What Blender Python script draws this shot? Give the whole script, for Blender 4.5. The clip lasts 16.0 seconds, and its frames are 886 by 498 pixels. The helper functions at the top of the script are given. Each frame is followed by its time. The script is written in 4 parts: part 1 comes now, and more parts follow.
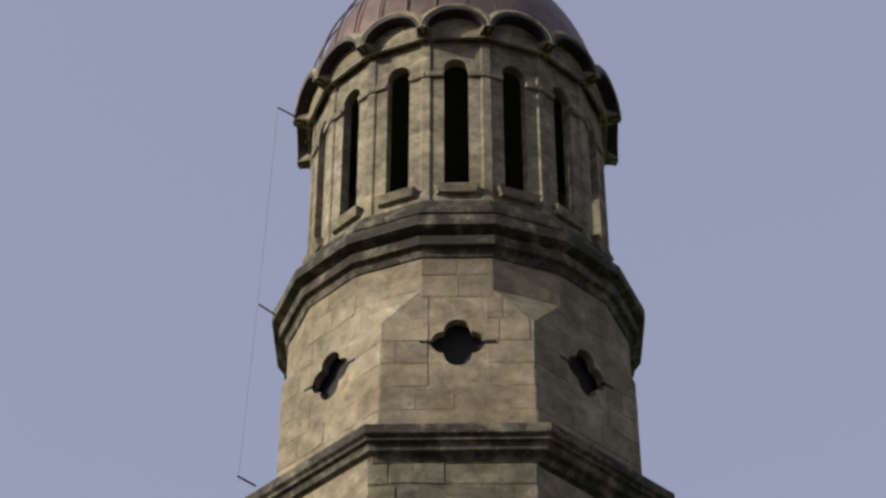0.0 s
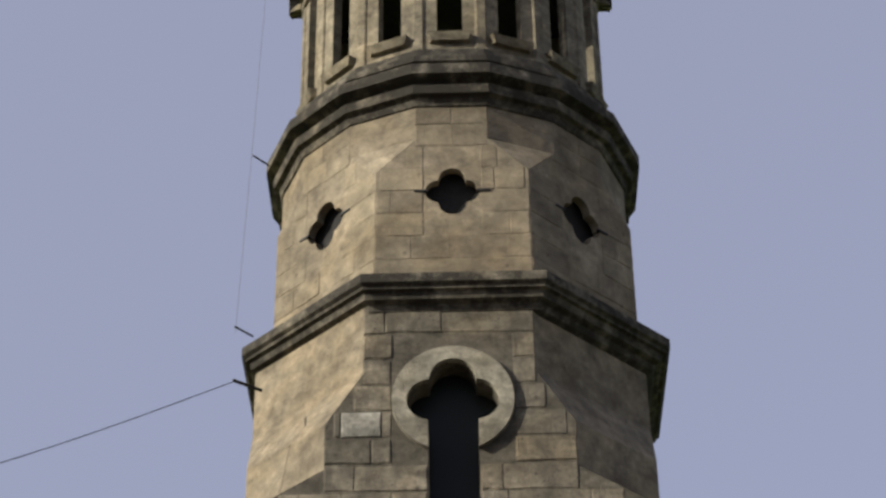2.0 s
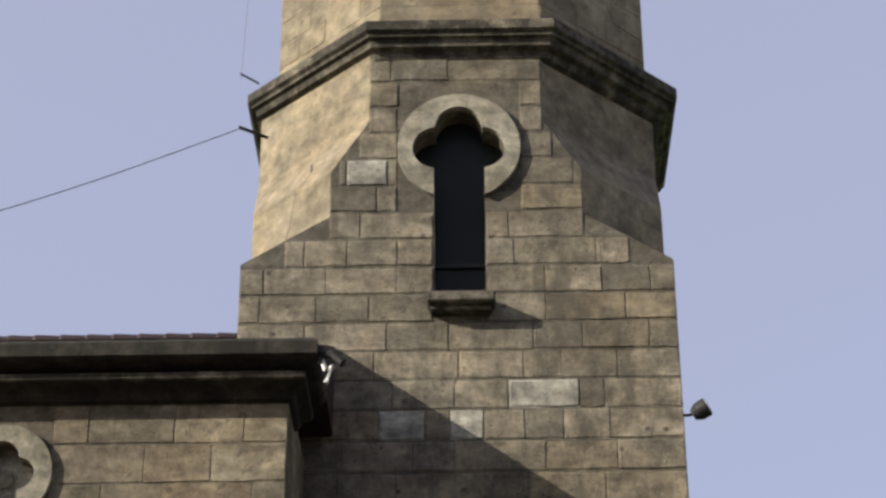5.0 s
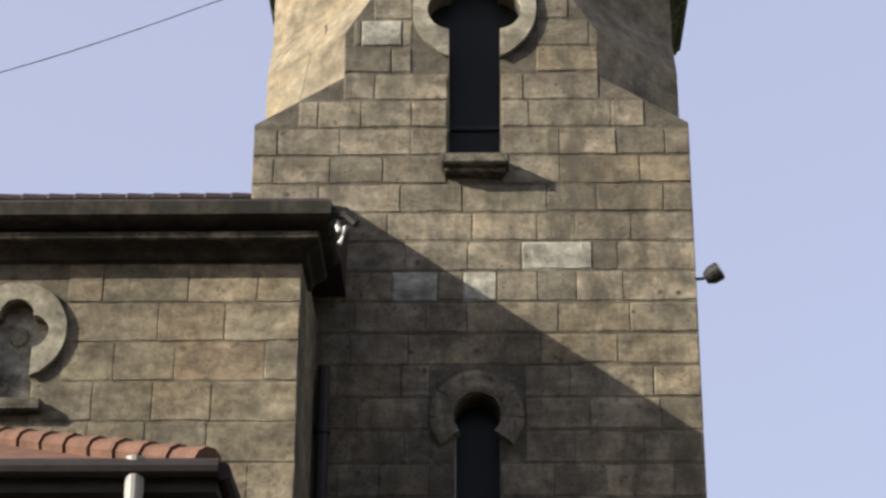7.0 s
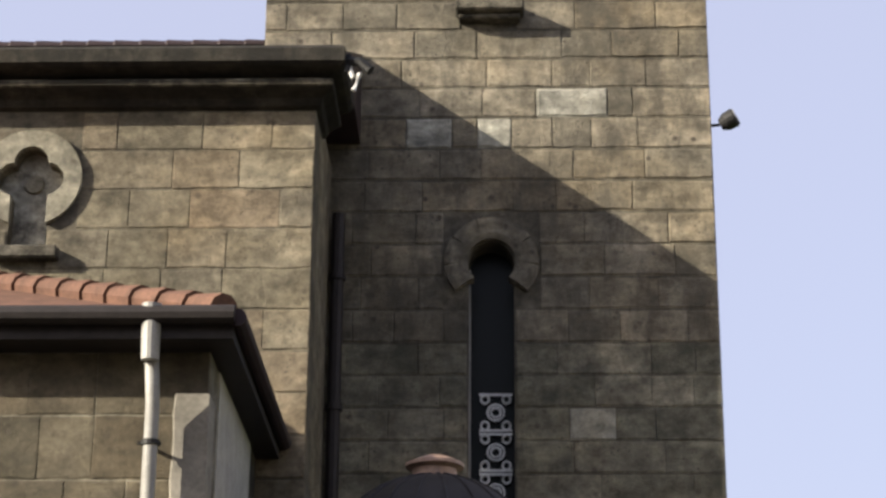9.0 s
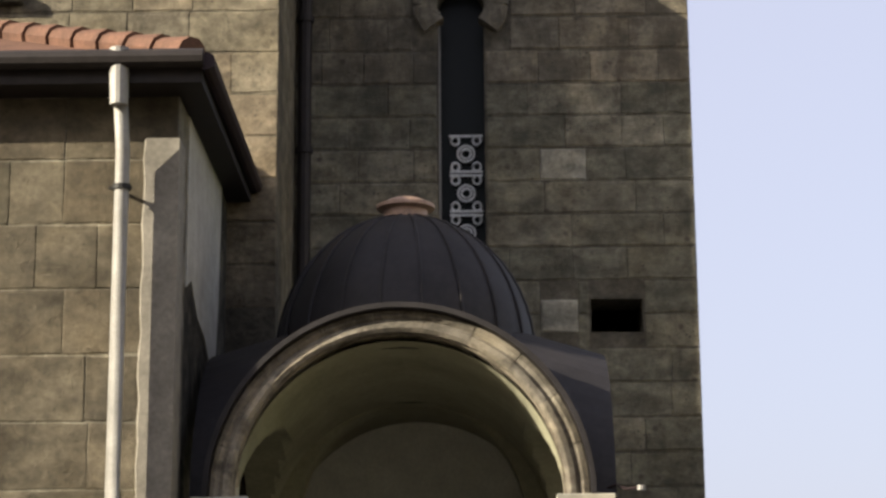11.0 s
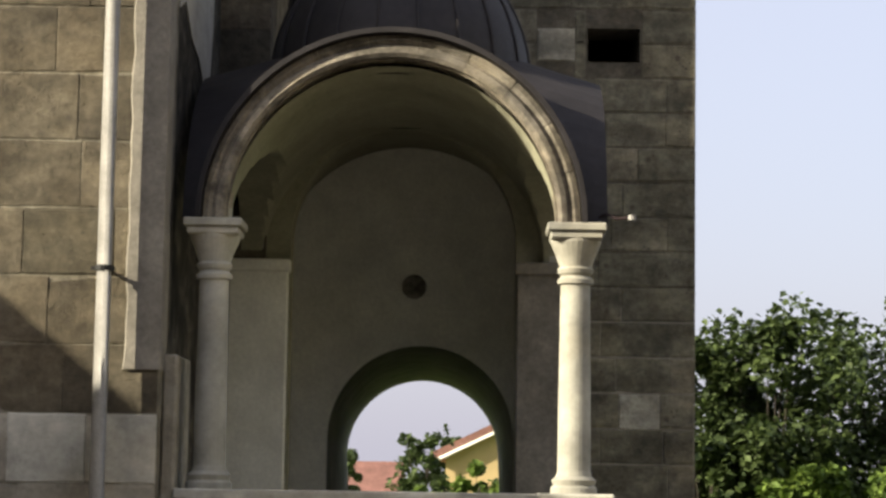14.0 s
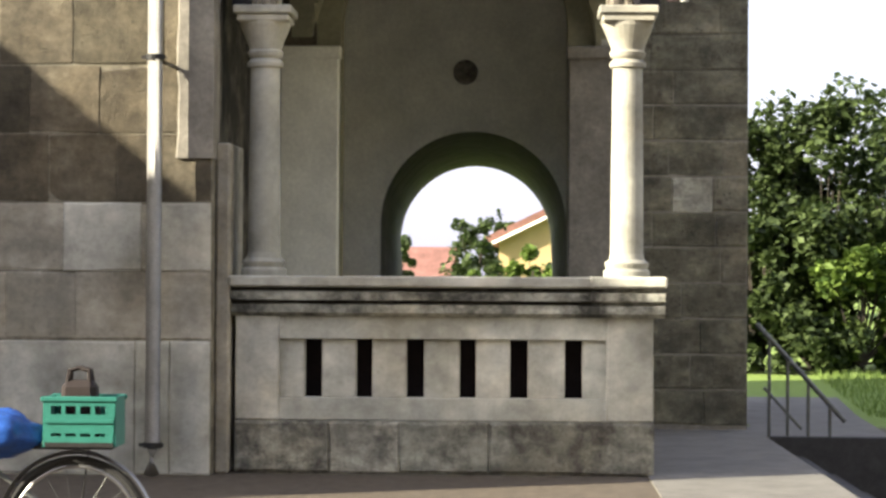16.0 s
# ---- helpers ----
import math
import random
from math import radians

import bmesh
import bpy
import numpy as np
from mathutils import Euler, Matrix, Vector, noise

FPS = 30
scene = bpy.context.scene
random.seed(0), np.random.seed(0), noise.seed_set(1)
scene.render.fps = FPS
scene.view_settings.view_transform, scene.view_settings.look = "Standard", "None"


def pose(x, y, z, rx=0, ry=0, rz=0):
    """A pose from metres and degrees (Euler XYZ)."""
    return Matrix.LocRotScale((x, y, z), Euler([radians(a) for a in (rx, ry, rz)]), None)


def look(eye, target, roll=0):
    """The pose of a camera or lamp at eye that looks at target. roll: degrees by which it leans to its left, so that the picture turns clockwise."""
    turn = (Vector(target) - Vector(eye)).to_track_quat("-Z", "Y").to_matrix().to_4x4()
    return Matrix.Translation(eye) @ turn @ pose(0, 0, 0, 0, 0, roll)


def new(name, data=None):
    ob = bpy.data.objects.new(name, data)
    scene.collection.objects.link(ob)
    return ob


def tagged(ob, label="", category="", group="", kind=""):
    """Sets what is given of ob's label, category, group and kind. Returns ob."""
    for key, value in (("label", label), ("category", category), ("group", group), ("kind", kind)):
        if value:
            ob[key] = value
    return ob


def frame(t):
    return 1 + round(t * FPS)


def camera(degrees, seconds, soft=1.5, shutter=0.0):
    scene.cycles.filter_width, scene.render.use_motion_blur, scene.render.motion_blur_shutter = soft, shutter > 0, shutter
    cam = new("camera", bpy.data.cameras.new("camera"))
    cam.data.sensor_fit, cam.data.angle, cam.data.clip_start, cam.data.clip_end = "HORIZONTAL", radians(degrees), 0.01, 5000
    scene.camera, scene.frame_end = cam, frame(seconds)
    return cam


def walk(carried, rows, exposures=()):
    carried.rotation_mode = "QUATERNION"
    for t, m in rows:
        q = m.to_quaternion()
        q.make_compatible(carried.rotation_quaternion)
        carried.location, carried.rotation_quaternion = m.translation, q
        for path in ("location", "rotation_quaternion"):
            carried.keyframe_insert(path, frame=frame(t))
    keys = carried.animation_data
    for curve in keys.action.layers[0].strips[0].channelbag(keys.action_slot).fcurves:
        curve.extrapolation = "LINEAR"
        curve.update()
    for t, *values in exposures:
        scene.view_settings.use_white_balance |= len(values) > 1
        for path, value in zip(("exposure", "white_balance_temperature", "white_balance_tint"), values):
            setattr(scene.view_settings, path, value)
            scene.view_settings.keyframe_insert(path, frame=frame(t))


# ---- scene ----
EYE = (0.0, 0.0, 1.5)
cam = camera(23.713, 16.0, soft=2.8)


def view(yaw, pitch, roll):
    """The camera's pose from the heading, the tilt and the lean, in degrees."""
    a, p = radians(yaw), radians(pitch)
    way = Vector((-math.sin(a) * math.cos(p), math.cos(a) * math.cos(p), math.sin(p)))
    return look(EYE, Vector(EYE) + way * 10, roll)


# seconds, heading, tilt, lean
PATH = [
    (0, 0.877, 39.773, -0.042),
    (0.5, 0.593, 38.769, -0.917),
    (1, 0.765, 38.006, -0.813),
    (1.5, 0.730, 37.034, -0.647),
    (2, 0.726, 35.676, -0.791),
    (2.5, 1.079, 34.235, -0.450),
    (3, 1.027, 32.953, -0.760),
    (5.5, 0.962, 27.805, -0.109),
    (6, 0.986, 26.723, 0.103),
    (6.5, 1.192, 25.874, 0.272),
    (7, 1.419, 25.100, 0.350),
    (7.5, 1.526, 23.908, 0.790),
    (8, 1.625, 22.890, 0.744),
    (10.5, 1.509, 16.132, -0.418),
    (11, 0.965, 13.939, -0.387),
    (11.5, 0.711, 12.704, 0.205),
    (12, 0.606, 11.234, 0.621),
    (12.5, 0.415, 10.189, 0.598),
    (13, 0.235, 9.216, 0.694),
    (13.5, 0.485, 8.042, 0.851),
    (14, 0.776, 6.523, 0.911),
    (14.5, 0.911, 5.158, 0.685),
    (15, 1.271, 3.476, 0.672),
    (15.5, 1.846, 2.162, 0.780),
    (16, 2.130, 0.690, 0.328),
]
EXPOSURES = [(0, 0.42, 6400, 10), (3, 0.58, 6400, 10), (6, 0.97, 6450, 10), (8, 1.20, 6500, 10), (10.5, 1.36, 6950, 9), (13, 1.30, 7150, 8), (14.5, 1.57, 7000, 7), (16, 2.19, 6850, 7)]
walk(cam, [(t, view(a, p, r)) for t, a, p, r in PATH], EXPOSURES)

# ---- light ----
SUN_WAY = Vector((5.1, 2.34, -2.47)).normalized()
world = bpy.data.worlds.new("world")
scene.world = world
world.use_nodes = True
wn = world.node_tree
sky = wn.nodes.new("ShaderNodeTexSky")
sky.sky_type, sky.sun_disc = "NISHITA", False
sky.sun_elevation = math.asin(-SUN_WAY.z)
sky.sun_rotation = math.atan2(-SUN_WAY.x, -SUN_WAY.y)
sky.air_density, sky.dust_density, sky.ozone_density = 1.0, 4.5, 3.0
haze = wn.nodes.new("ShaderNodeMix")
haze.data_type = "RGBA"
haze.inputs[0].default_value = 0.74
haze.inputs[7].default_value = (1.82, 1.83, 2.36, 1)
wn.links.new(sky.outputs["Color"], haze.inputs[6])
wn.links.new(haze.outputs[2], wn.nodes["Background"].inputs["Color"])
wn.nodes["Background"].inputs["Strength"].default_value = 0.15
sun_data = bpy.data.lights.new("sun", "SUN")
sun_data.energy, sun_data.angle, sun_data.color = 4.6, radians(0.6), (1.0, 0.915, 0.77)
sun = new("sun", sun_data)
sun.matrix_world = look((-20, -20, 30), Vector((-20, -20, 30)) + SUN_WAY)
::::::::
*Exercise task:* Extract and reproduce exactly the lines opening with the line containing "for path in" and closing with the line containing "cam = camera(23.713, 16.0, soft=2.8)", inclusive.

*The solution:*
        for path in ("location", "rotation_quaternion"):
            carried.keyframe_insert(path, frame=frame(t))
    keys = carried.animation_data
    for curve in keys.action.layers[0].strips[0].channelbag(keys.action_slot).fcurves:
        curve.extrapolation = "LINEAR"
        curve.update()
    for t, *values in exposures:
        scene.view_settings.use_white_balance |= len(values) > 1
        for path, value in zip(("exposure", "white_balance_temperature", "white_balance_tint"), values):
            setattr(scene.view_settings, path, value)
            scene.view_settings.keyframe_insert(path, frame=frame(t))


# ---- scene ----
EYE = (0.0, 0.0, 1.5)
cam = camera(23.713, 16.0, soft=2.8)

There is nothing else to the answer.